Hepatocyte growth factor (HGF), also known as scatter factor (SF), because of its ability to disrupt colony formation in vitro, is a mesenchymally derived cytokine known to induce multiple pleiotropic responses in normal and neoplastic cells. These responses are known to include proliferation in both epithelial and endothelial cells, dissociation of epithelial colonies into individual cells, stimulation of motility (motogenesis) of epithelial cells, cell survival, induction of cellular morphogenesis, all critical processes underlying metastasis. HGF has also been reported to promote angiogenesis. In addition, HGF plays a critical role in tissue regeneration, wound healing, and normal embryonic processes, all of which are dependent on both cell motility and proliferation.
Met, also referred to as hepatocyte growth factor receptor (HGFR), is expressed predominantly in epithelial cells but has also been identified in endothelial cells, myoblasts, hematopoietic cells and motor neurons. Over expression of HGF and activation of Met has been associated with the onset and progression in a number of different tumor types as well as in the promotion of metastatic disease. Initial evidence linking Met to cancer has been supported by the identification of kinase domain missense mutations, which predisposes individuals to papillary renal carcinomas (PRC) and hepatocellular carcinomas (HCC). Mutated forms of Met have also been identified in ovarian cancer, childhood HCC, gastric carcinoma, head and neck squamous cell carcinoma, non-small cell lung carcinoma and colorectal metastasis. In addition, further evidence supporting the role of the Met in cancer is based on the overexpression of HGF and Met receptor in various tumors including thyroid, ovarian and pancreatic carcinomas. It has also been demonstrated to be amplified in liver metastases of colorectal carcinomas. TPR-Met (an activated form similar to BCR/Abl in CML) has been described and identified in human gastric carcinoma. In patients with invasive breast carcinoma and in a recent study in non small cell lung cancer patients, expression of either the receptor or ligand is a predictor of decreased survival, further linking Met to tumor progression. In general, most human tumors and tumor cell lines of mesenchymal origin inappropriately express HGFR and/or HGF.

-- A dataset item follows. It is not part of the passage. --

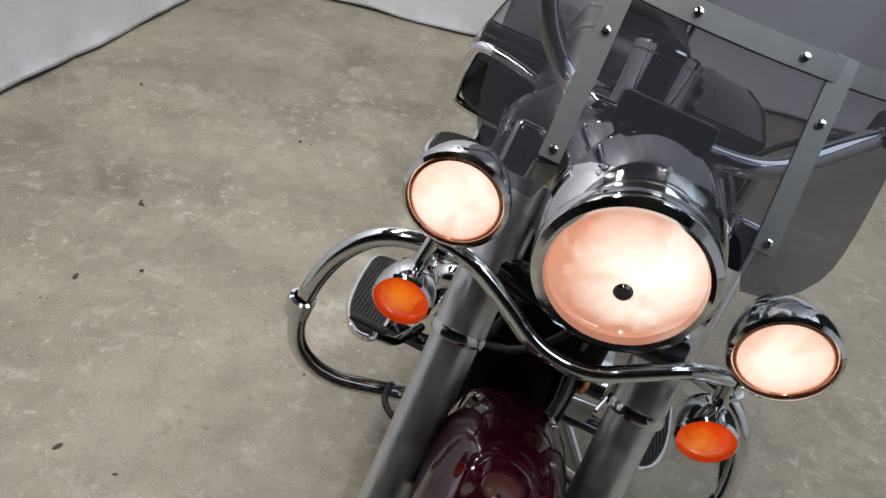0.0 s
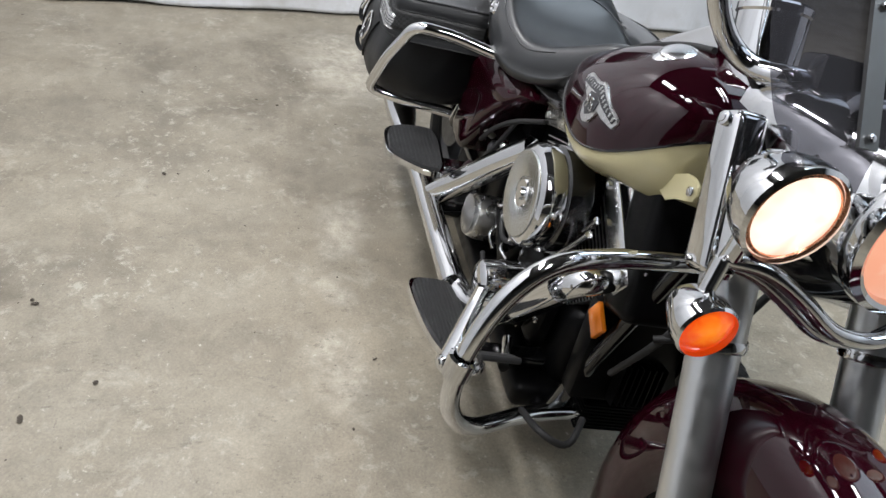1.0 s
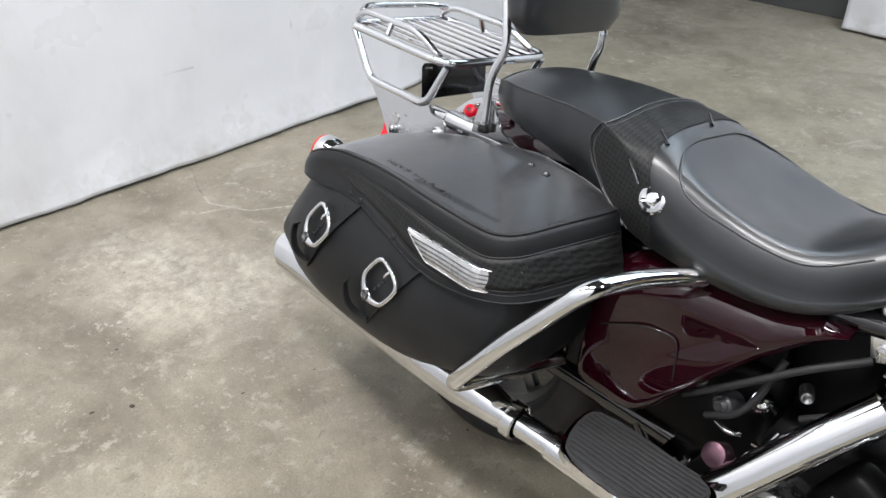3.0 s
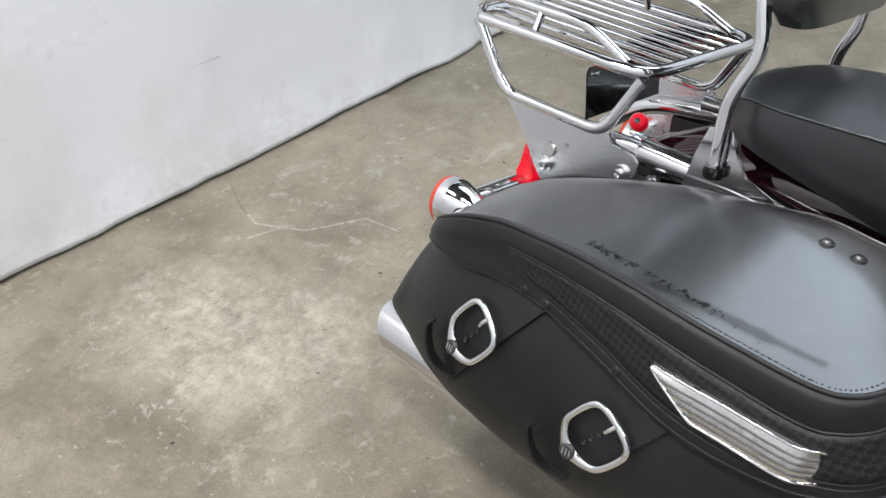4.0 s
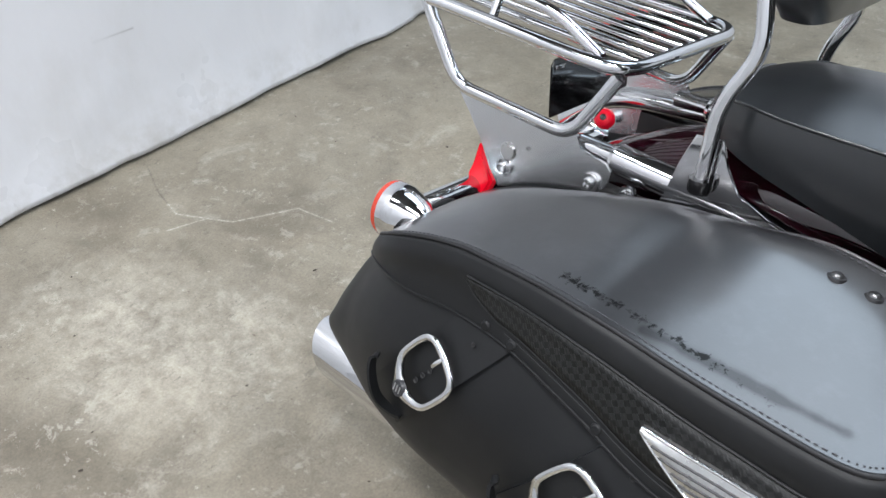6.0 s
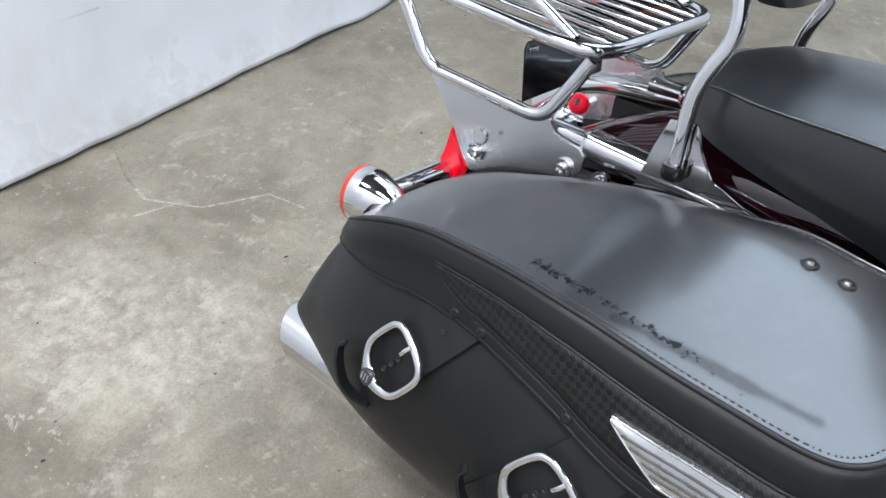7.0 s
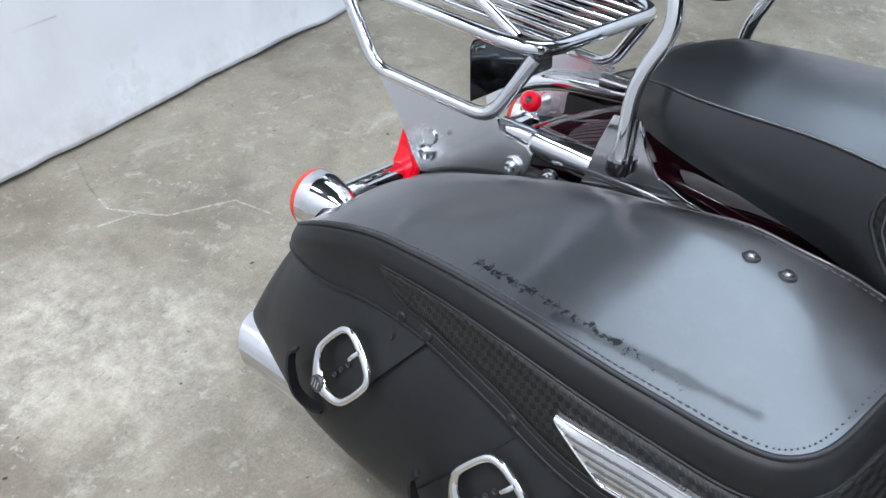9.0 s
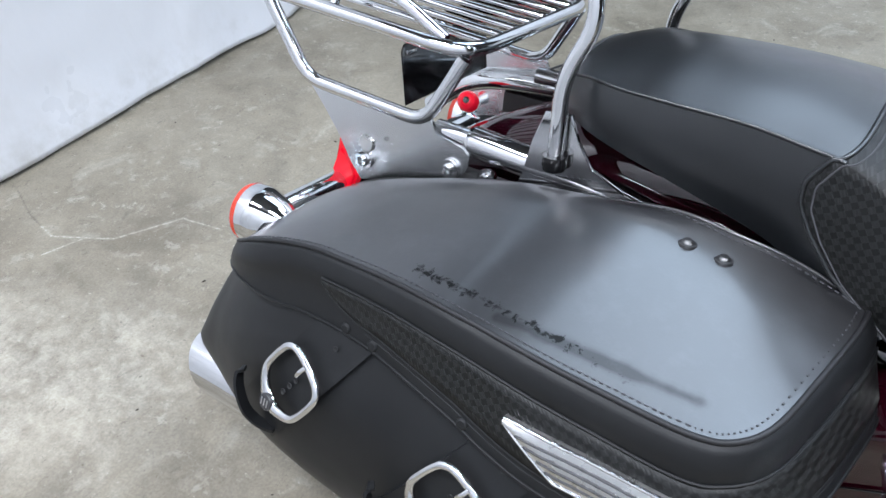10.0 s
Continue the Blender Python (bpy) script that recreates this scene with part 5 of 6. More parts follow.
# engine guard and highway pegs
GUARD = [(0.395, 0.0, 0.665), (0.415, -0.18, 0.665), (0.432, -0.305, 0.65), (0.446, -0.368, 0.575), (0.458, -0.397, 0.46), (0.456, -0.388, 0.35), (0.42, -0.32, 0.27), (0.34, -0.17, 0.243), (0.31, 0.0, 0.24)]
eg = bar("engine_guard", GUARD, 0.0165, CHROME, corner=0.055, label="chrome tubular engine guard", seg=16)
bar("guard_half", mirrored(GUARD), 0.0165, CHROME, eg, 0.055, seg=16)
for sgn in (1, -1):
    peg = part("highway_peg", loft(bmesh.new(), [[(0.435 - 0.075 * t + dx * (1 - 0.35 * t), sgn * (-0.408 + 0.045 * t + dy * (1 - 0.3 * t)), 0.44 + 0.095 * t + 0.3 * dx) for dx, dy in ((-0.016, -0.007), (-0.006, -0.014), (0.01, -0.014), (0.018, -0.006), (0.018, 0.006), (0.01, 0.013), (-0.008, 0.013), (-0.016, 0.007))] for t in np.linspace(0, 1, 8)]), CHROME, bike, "chrome folding highway peg", 40)
    round_part("peg_clamp", [(0.018, -0.02), (0.024, -0.018), (0.024, 0.018), (0.018, 0.02)], (0.459, sgn * -0.396, 0.45), (0, 0.1, 1), CHROME, peg)
    bolt((0.44, sgn * -0.415, 0.437), (0.2, -sgn, 0), 0.013, peg)

# saddlebag guards
for sgn in (1, -1):
    g = bar("saddlebag_guard", [(-0.43, -sgn * 0.2, 0.648), (-0.47, -sgn * 0.3, 0.655), (-0.497, -sgn * 0.393, 0.652), (-0.6, -sgn * 0.424, 0.52), (-0.69, -sgn * 0.435, 0.392), (-0.672, -sgn * 0.36, 0.388), (-0.64, -sgn * 0.2, 0.388)], 0.0145, CHROME, corner=0.035, label="chrome saddlebag guard rail", seg=14)

# saddlebags
BAG = [  # x, outer y of lid edge, lid edge z, lid inner z, belly y, bottom z, inner y
    (-0.6, 0.31, 0.655, 0.69, 0.35, 0.46, 0.2), (-0.622, 0.36, 0.652, 0.704, 0.41, 0.425, 0.178), (-0.66, 0.388, 0.656, 0.714, 0.436, 0.4, 0.17), (-0.76, 0.39, 0.66, 0.712, 0.447, 0.365, 0.168), (-0.85, 0.386, 0.662, 0.702, 0.45, 0.343, 0.168),
    (-0.95, 0.379, 0.664, 0.686, 0.449, 0.338, 0.168), (-1.05, 0.372, 0.66, 0.668, 0.442, 0.338, 0.17), (-1.12, 0.366, 0.644, 0.648, 0.43, 0.335, 0.172), (-1.18, 0.355, 0.618, 0.622, 0.412, 0.335, 0.175), (-1.23, 0.33, 0.582, 0.59, 0.39, 0.338, 0.185),
    (-1.262, 0.322, 0.546, 0.55, 0.374, 0.342, 0.19), (-1.29, 0.318, 0.512, 0.515, 0.362, 0.35, 0.2), (-1.315, 0.312, 0.468, 0.47, 0.35, 0.36, 0.21), (-1.33, 0.308, 0.43, 0.432, 0.338, 0.372, 0.22), (-1.338, 0.3, 0.405, 0.406, 0.322, 0.382, 0.235)]

BAG.reverse()


def bag_ring(x, sgn):
    yo, zo, zc, yb, zb, yi = between(BAG, x)
    h = zo - zb
    pts = [(yi, zb + min(0.03, h * 0.2)), (yi, zb + h * 0.5), (yi, zo - 0.015), (yi + 0.02, zo - 0.006), (yi + (yo - yi) * 0.4, zo - 0.006), (yi + (yo - yi) * 0.75, zo - 0.008), (yo - 0.004, zo - min(0.03, h * 0.18)), (yb - 0.024, zo - h * 0.36), (yb - 0.01, zo - h * 0.58), (yb - 0.02, zb + h * 0.16), (yb - 0.075, zb), (yi + 0.05, zb)]
    return [(x, -sgn * p.y, p.z) for p in spline([(0, a, b) for a, b in pts], 4, True)]


RIM = [  # x, outer y, z of the lid's piped edge along the bag's side, and z of the lid's crest
    (-1.236, 0.315, 0.568, 0.57), (-1.225, 0.338, 0.586, 0.588), (-1.19, 0.364, 0.614, 0.62), (-1.15, 0.375, 0.636, 0.647), (-1.11, 0.378, 0.65, 0.664), (-1.07, 0.381, 0.66, 0.677), (-1.03, 0.385, 0.665, 0.689), (-0.99, 0.39, 0.67, 0.7), (-0.95, 0.396, 0.674, 0.71),
    (-0.91, 0.402, 0.676, 0.717), (-0.87, 0.406, 0.676, 0.72), (-0.83, 0.409, 0.674, 0.7215), (-0.79, 0.41, 0.671, 0.7225), (-0.75, 0.409, 0.668, 0.7225), (-0.71, 0.409, 0.666, 0.719), (-0.67, 0.409, 0.666, 0.709), (-0.63, 0.409, 0.667, 0.696), (-0.6, 0.409, 0.668, 0.684)]
CORNER = [(-0.685, 0.4085), (-0.668, 0.4055), (-0.655, 0.398), (-0.644, 0.386), (-0.636, 0.37), (-0.63, 0.35), (-0.6235, 0.32), (-0.6175, 0.29), (-0.612, 0.262), (-0.607, 0.235), (-0.604, 0.212), (-0.603, 0.194)]
HEM = [(-1.236, 0.02), (-1.19, 0.04), (-1.125, 0.064), (-1.067, 0.068), (-1.02, 0.07), (-0.98, 0.074), (-0.94, 0.081), (-0.907, 0.087), (-0.873, 0.094), (-0.843, 0.102), (-0.8, 0.11), (-0.75, 0.112), (-0.7, 0.106), (-0.65, 0.1), (-0.6, 0.097)]
INNER = [(-1.24, 0.25), (-1.2, 0.2), (-1.15, 0.185), (-1.0, 0.18), (-0.85, 0.18), (-0.78, 0.19), (-0.73, 0.196), (-0.675, 0.188), (-0.62, 0.184), (-0.6, 0.19)]
CREST = [(-1.236, 0.28), (-1.15, 0.255), (-1.05, 0.242), (-0.88, 0.24), (-0.8, 0.222), (-0.74, 0.2), (-0.6, 0.188)]  # where the lid's top rolls over to its inner side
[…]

Numerous experimental data support the role of HGF and Met in tumor invasion, growth, survival and progression ultimately leading to metastases. Preclinically, transgenic expression of HGF results in a metastatic phenotype and an amplified/overexpressed Met spontaneously transforms NIH-3T3 cells.
Biological agents, such as ribozymes, antibodies and antisense RNA targeting either HGF or Met have been shown to inhibit tumorogenesis. Thus, selective, small molecule kinase modulators targeting Met are expected to have therapeutic potential for the treatment of cancers in which Met receptor activation plays a critical role in the development and progression of primary tumors and secondary metastases. HGF is also known to regulate angiogenesis, a process critical in tumor growth and dissemination. Therefore, there is a potential for this class of modulators to impact angiogenesis-dependent diseases as well that may include among others, diabetic retinopathy, macular degeneration, obesity and inflammatory disease such as rheumatoid arthritis.